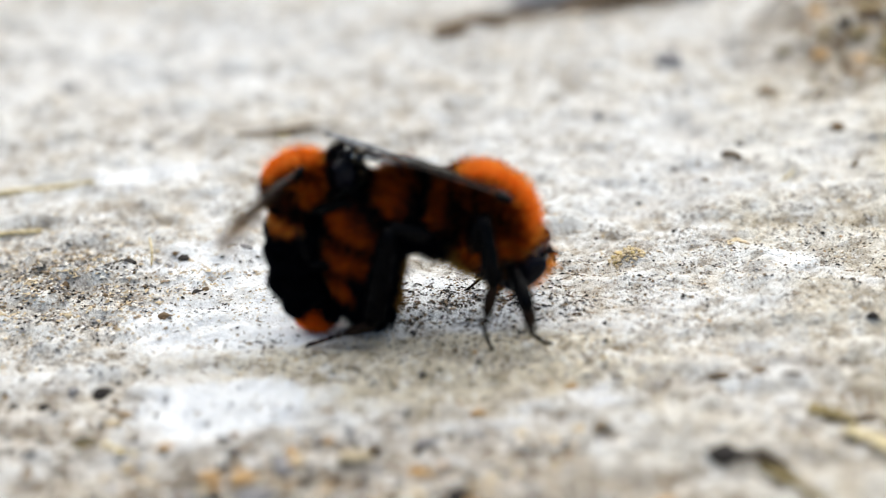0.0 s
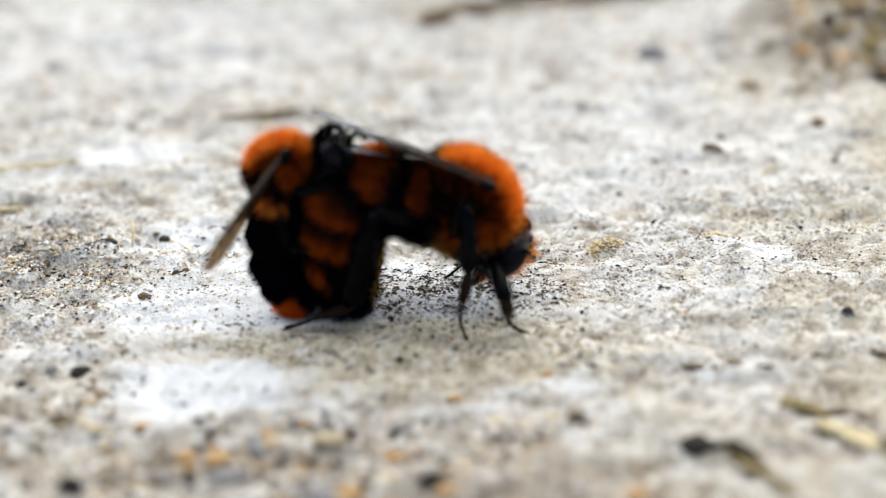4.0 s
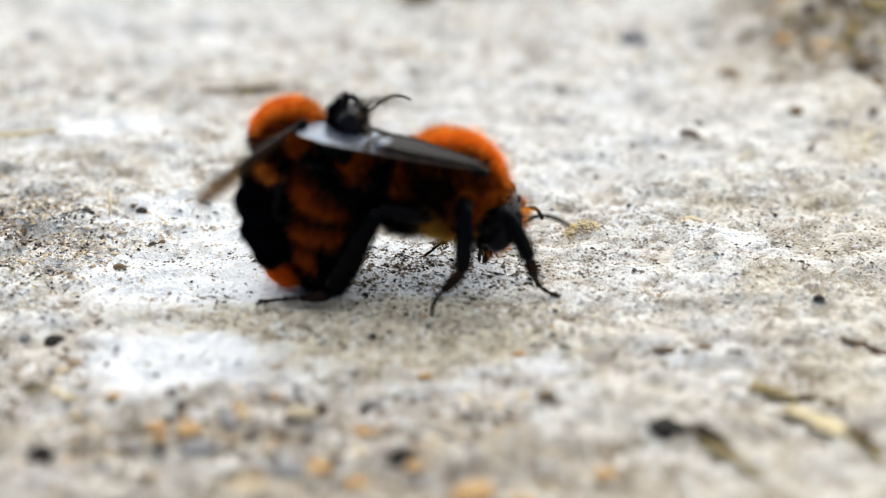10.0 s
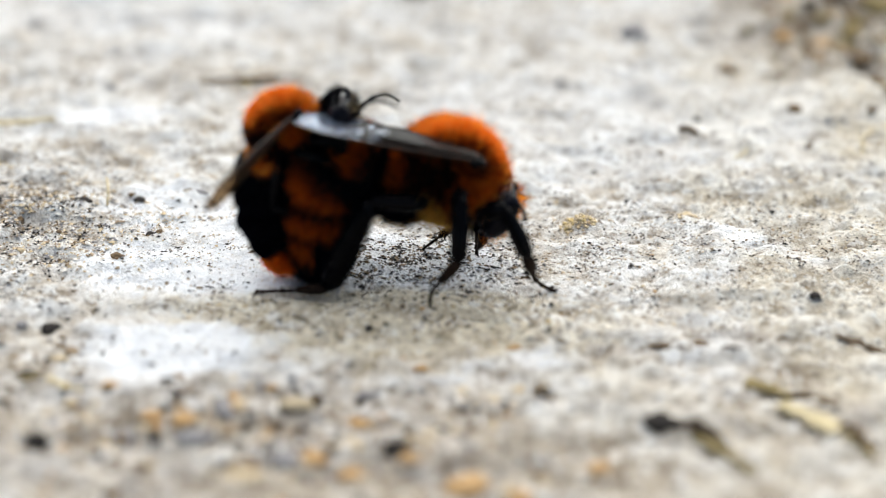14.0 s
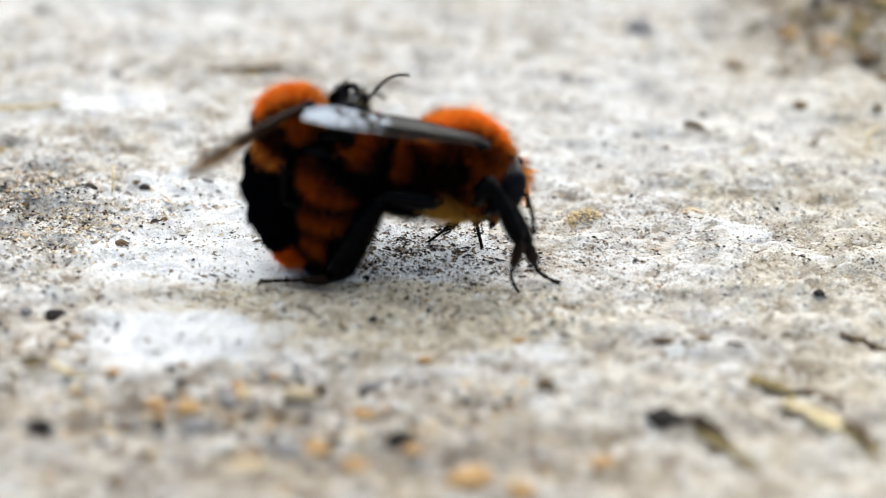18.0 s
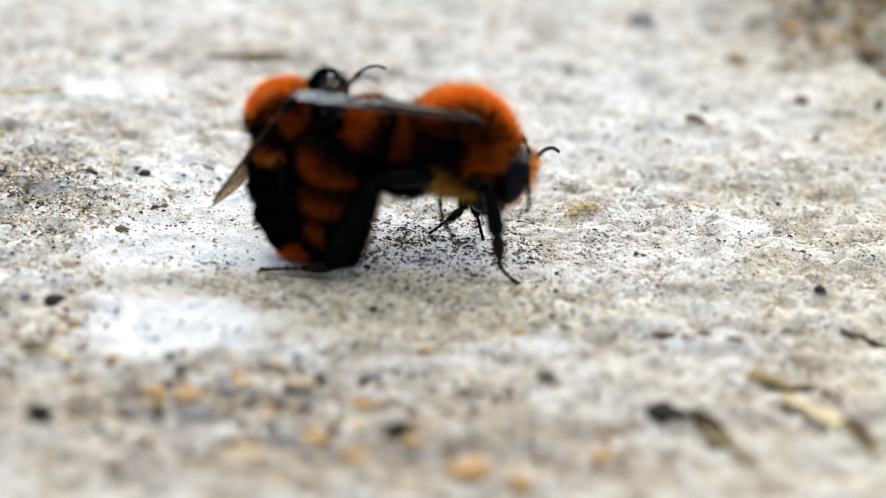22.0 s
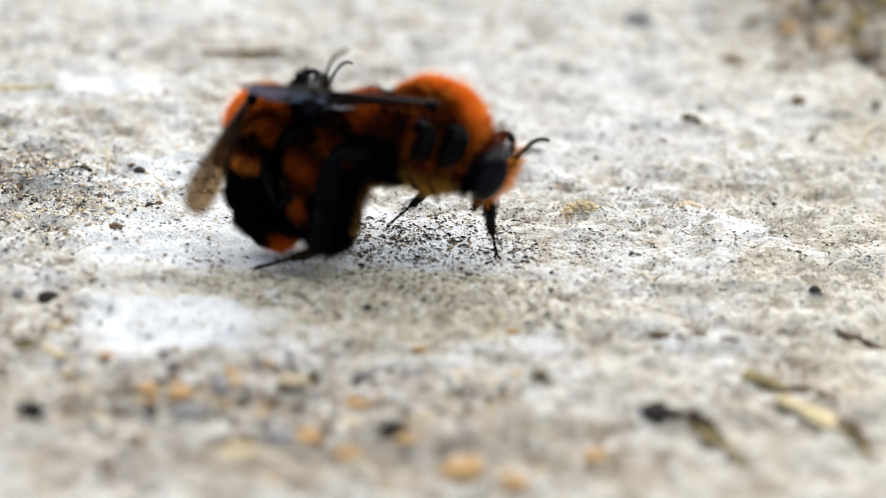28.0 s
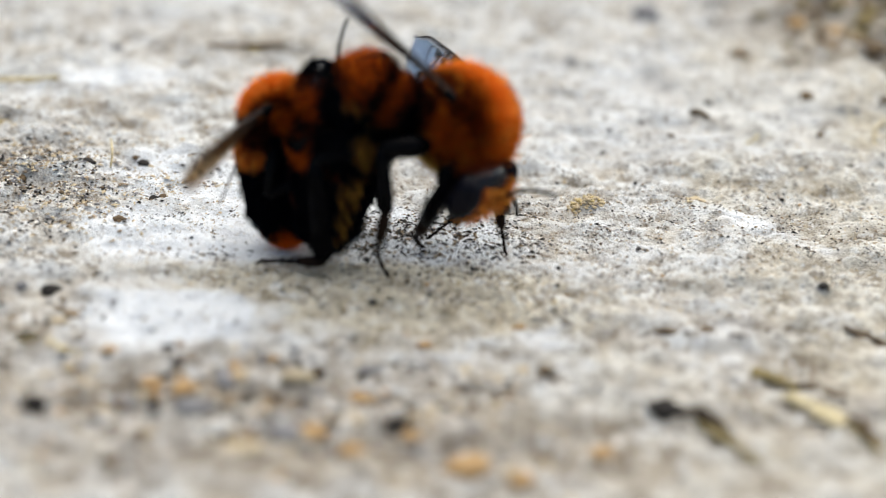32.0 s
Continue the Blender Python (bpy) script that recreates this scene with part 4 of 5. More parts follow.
F_WING = [(0, -12.6, -10.8, 18.7), (3, -12.3, -10.7, 19.2), (6, -12.1, -10.9, 19.1), (7, -12.5, -11, 19), (8, -12, -10.9, 18), (9, -10.9, -10.8, 15.7), (10, -10.9, -12.9, 15.5), (13, -11.1, -12.2, 15.3), (14, -10.9, -13.7, 16.1), (17, -10.2, -16.3, 16.7), (18, -10.2, -16.5, 16.8), (19, -10, -17.5, 17), (21, -11.3, -15.5, 17.2), (23, -11, -17.8, 18.6), (24, -11.9, -16.7, 18.9), (25, -14.9, -13.6, 17.8), (28, -16.5, -13.6, 17.7), (29, -16.3, -13.6, 18.1), (30, -16.1, -13.6, 18.8), (31, -16.2, -13.6, 18.7), (31.3, -15.3, -13.2, 19.7), (31.4, -14.9, -13.2, 20.2), (31.5, -14.4, -13.2, 23), (31.6, -14.3, -13.2, 23.9), (31.8, -12.2, -13.2, 24.8), (32, -7.6, -18.4, 26.1)]
F_FAR_WING = [(0, -12.8, -5.4, 15.3), (3, -12.7, -5.8, 14.9), (6, -12.4, -6.2, 14.5), (8, -10.9, -6.9, 10.7), (9, -10.3, 0.2, 6.4), (13, -10.1, 0.1, 5.4), (17, -8.1, 4.4, 4.8), (19, -7.4, 5.1, 5.2), (23, -10.9, 2.2, 8.2), (25, -14.0, -5.6, 12.9), (28, -16.4, -6.7, 13.0), (30, -15.5, -6.3, 13.9), (31.2, -15.6, -6.8, 13.8), (32, -3.0, 7.8, 13.9)]
M_THORAX = [(0, -14.5, -8, 13.1), (3, -14.5, -8, 13), (7, -14.7, -8, 13.8), (8, -12.7, -8, 13.2), (9, -12, -8, 13.6), (10, -12.2, -8, 13.9), (13, -12.6, -8, 14), (17, -12.2, -8, 13.6), (19, -12.6, -8, 13.2), (21, -12.8, -8, 12.8), (23, -13.7, -8, 12.9), (25, -13.8, -8, 12.7), (28, -14.5, -8, 11.8), (30, -14.5, -8, 11.8), (31, -14, -8, 11.9), (31.5, -14.1, -8, 11.8), (32, -13.8, -8, 12.2)]
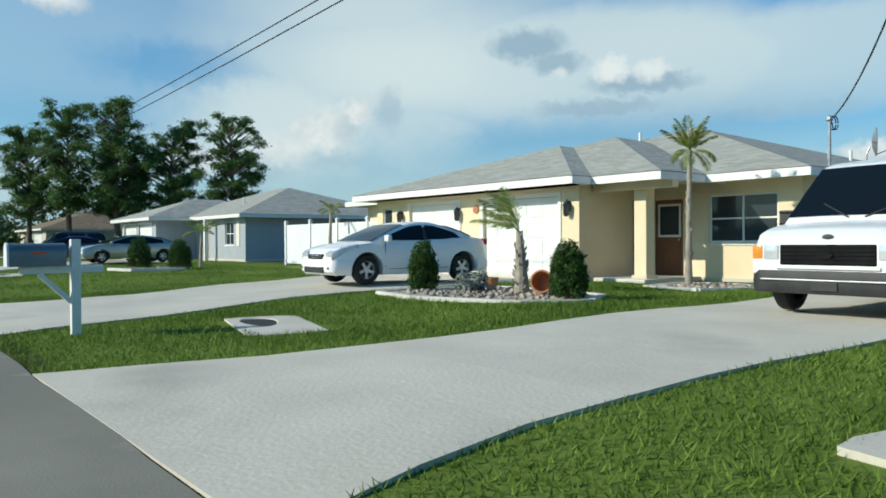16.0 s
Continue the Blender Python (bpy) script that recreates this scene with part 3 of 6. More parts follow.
def wall_geo(x0, y0, x1, y1, h, thick, holes):
    """One solid wall with its openings cut through; inside lies to the left of its line."""
    L = math.dist((x0, y0), (x1, y1))
    xs = sorted({0.0, L, *[v for o in holes for v in o[:2]]})
    zs = sorted({-0.4, h, *[v if v > 0 else -0.4 for o in holes for v in o[2:4]]})
    solid_cell = lambda i, j: 0 <= i < len(xs) - 1 and 0 <= j < len(zs) - 1 and not any(o[0] < (xs[i] + xs[i + 1]) / 2 < o[1] and o[2] - 0.5 * (o[2] <= 0) < (zs[j] + zs[j + 1]) / 2 < o[3] for o in holes)
    g = Geo()
    nx, nz = len(xs), len(zs)
    g.v = [(x, y, z) for y in (0.0, thick) for z in zs for x in xs]
    at = lambda i, j, k: k * nx * nz + j * nx + i
    for i in range(nx - 1):
        for j in range(nz - 1):
            if not solid_cell(i, j):
                continue
            g.f.append((at(i, j, 0), at(i + 1, j, 0), at(i + 1, j + 1, 0), at(i, j + 1, 0)))
            g.f.append((at(i, j, 1), at(i, j + 1, 1), at(i + 1, j + 1, 1), at(i + 1, j, 1)))
            for di, dj, a, b in ((-1, 0, (i, j), (i, j + 1)), (1, 0, (i + 1, j + 1), (i + 1, j)), (0, -1, (i + 1, j), (i, j)), (0, 1, (i, j + 1), (i + 1, j + 1))):
                if not solid_cell(i + di, j + dj):
                    g.f.append((at(*a, 0), at(*b, 0), at(*b, 1), at(*a, 1)))
    used = sorted({v for f in g.f for v in f})
    num = {v: n for n, v in enumerate(used)}
    g.v, g.f = [g.v[v] for v in used], [tuple(num[v] for v in f) for f in g.f]
    return g.moved(Matrix.Translation((x0, y0, 0)) @ Matrix.Rotation(math.atan2(y1 - y0, x1 - x0), 4, "Z"))


SIDES = {"w": lambda b: (b[0], b[3], b[0], b[1]), "s": lambda b: (b[0], b[1], b[2], b[1]), "e": lambda b: (b[2], b[1], b[2], b[3]), "n": lambda b: (b[2], b[3], b[0], b[3])}


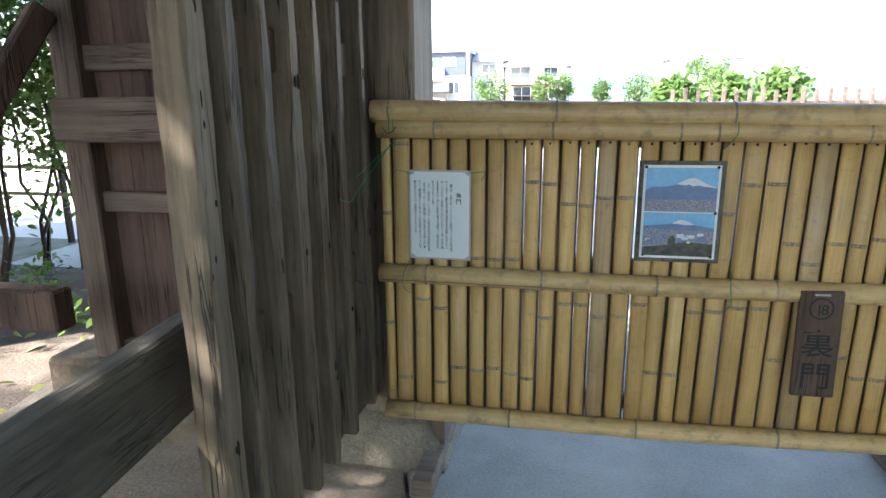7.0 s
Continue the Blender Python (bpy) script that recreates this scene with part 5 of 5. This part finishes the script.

○ ○ ○ ○ ○

Leave the images out and output the remaining material exactly as it stands.

0.0 s
4.0 s
10.0 s
14.0 s
18.0 s
22.0 s
28.0 s
32.0 s
Continue the Blender Python (bpy) script that recreates this scene with part 4 of 5. More parts follow.
F_WING = [(0, -12.6, -10.8, 18.7), (3, -12.3, -10.7, 19.2), (6, -12.1, -10.9, 19.1), (7, -12.5, -11, 19), (8, -12, -10.9, 18), (9, -10.9, -10.8, 15.7), (10, -10.9, -12.9, 15.5), (13, -11.1, -12.2, 15.3), (14, -10.9, -13.7, 16.1), (17, -10.2, -16.3, 16.7), (18, -10.2, -16.5, 16.8), (19, -10, -17.5, 17), (21, -11.3, -15.5, 17.2), (23, -11, -17.8, 18.6), (24, -11.9, -16.7, 18.9), (25, -14.9, -13.6, 17.8), (28, -16.5, -13.6, 17.7), (29, -16.3, -13.6, 18.1), (30, -16.1, -13.6, 18.8), (31, -16.2, -13.6, 18.7), (31.3, -15.3, -13.2, 19.7), (31.4, -14.9, -13.2, 20.2), (31.5, -14.4, -13.2, 23), (31.6, -14.3, -13.2, 23.9), (31.8, -12.2, -13.2, 24.8), (32, -7.6, -18.4, 26.1)]
F_FAR_WING = [(0, -12.8, -5.4, 15.3), (3, -12.7, -5.8, 14.9), (6, -12.4, -6.2, 14.5), (8, -10.9, -6.9, 10.7), (9, -10.3, 0.2, 6.4), (13, -10.1, 0.1, 5.4), (17, -8.1, 4.4, 4.8), (19, -7.4, 5.1, 5.2), (23, -10.9, 2.2, 8.2), (25, -14.0, -5.6, 12.9), (28, -16.4, -6.7, 13.0), (30, -15.5, -6.3, 13.9), (31.2, -15.6, -6.8, 13.8), (32, -3.0, 7.8, 13.9)]
M_THORAX = [(0, -14.5, -8, 13.1), (3, -14.5, -8, 13), (7, -14.7, -8, 13.8), (8, -12.7, -8, 13.2), (9, -12, -8, 13.6), (10, -12.2, -8, 13.9), (13, -12.6, -8, 14), (17, -12.2, -8, 13.6), (19, -12.6, -8, 13.2), (21, -12.8, -8, 12.8), (23, -13.7, -8, 12.9), (25, -13.8, -8, 12.7), (28, -14.5, -8, 11.8), (30, -14.5, -8, 11.8), (31, -14, -8, 11.9), (31.5, -14.1, -8, 11.8), (32, -13.8, -8, 12.2)]
16.0 s
Continue the Blender Python (bpy) script that recreates this scene with part 3 of 6. More parts follow.
def wall_geo(x0, y0, x1, y1, h, thick, holes):
    """One solid wall with its openings cut through; inside lies to the left of its line."""
    L = math.dist((x0, y0), (x1, y1))
    xs = sorted({0.0, L, *[v for o in holes for v in o[:2]]})
    zs = sorted({-0.4, h, *[v if v > 0 else -0.4 for o in holes for v in o[2:4]]})
    solid_cell = lambda i, j: 0 <= i < len(xs) - 1 and 0 <= j < len(zs) - 1 and not any(o[0] < (xs[i] + xs[i + 1]) / 2 < o[1] and o[2] - 0.5 * (o[2] <= 0) < (zs[j] + zs[j + 1]) / 2 < o[3] for o in holes)
    g = Geo()
    nx, nz = len(xs), len(zs)
    g.v = [(x, y, z) for y in (0.0, thick) for z in zs for x in xs]
    at = lambda i, j, k: k * nx * nz + j * nx + i
    for i in range(nx - 1):
        for j in range(nz - 1):
            if not solid_cell(i, j):
                continue
            g.f.append((at(i, j, 0), at(i + 1, j, 0), at(i + 1, j + 1, 0), at(i, j + 1, 0)))
            g.f.append((at(i, j, 1), at(i, j + 1, 1), at(i + 1, j + 1, 1), at(i + 1, j, 1)))
            for di, dj, a, b in ((-1, 0, (i, j), (i, j + 1)), (1, 0, (i + 1, j + 1), (i + 1, j)), (0, -1, (i + 1, j), (i, j)), (0, 1, (i, j + 1), (i + 1, j + 1))):
                if not solid_cell(i + di, j + dj):
                    g.f.append((at(*a, 0), at(*b, 0), at(*b, 1), at(*a, 1)))
    used = sorted({v for f in g.f for v in f})
    num = {v: n for n, v in enumerate(used)}
    g.v, g.f = [g.v[v] for v in used], [tuple(num[v] for v in f) for f in g.f]
    return g.moved(Matrix.Translation((x0, y0, 0)) @ Matrix.Rotation(math.atan2(y1 - y0, x1 - x0), 4, "Z"))


SIDES = {"w": lambda b: (b[0], b[3], b[0], b[1]), "s": lambda b: (b[0], b[1], b[2], b[1]), "e": lambda b: (b[2], b[1], b[2], b[3]), "n": lambda b: (b[2], b[3], b[0], b[3])}


7.0 s
Continue the Blender Python (bpy) script that recreates this scene with part 5 of 5. This part finishes the script.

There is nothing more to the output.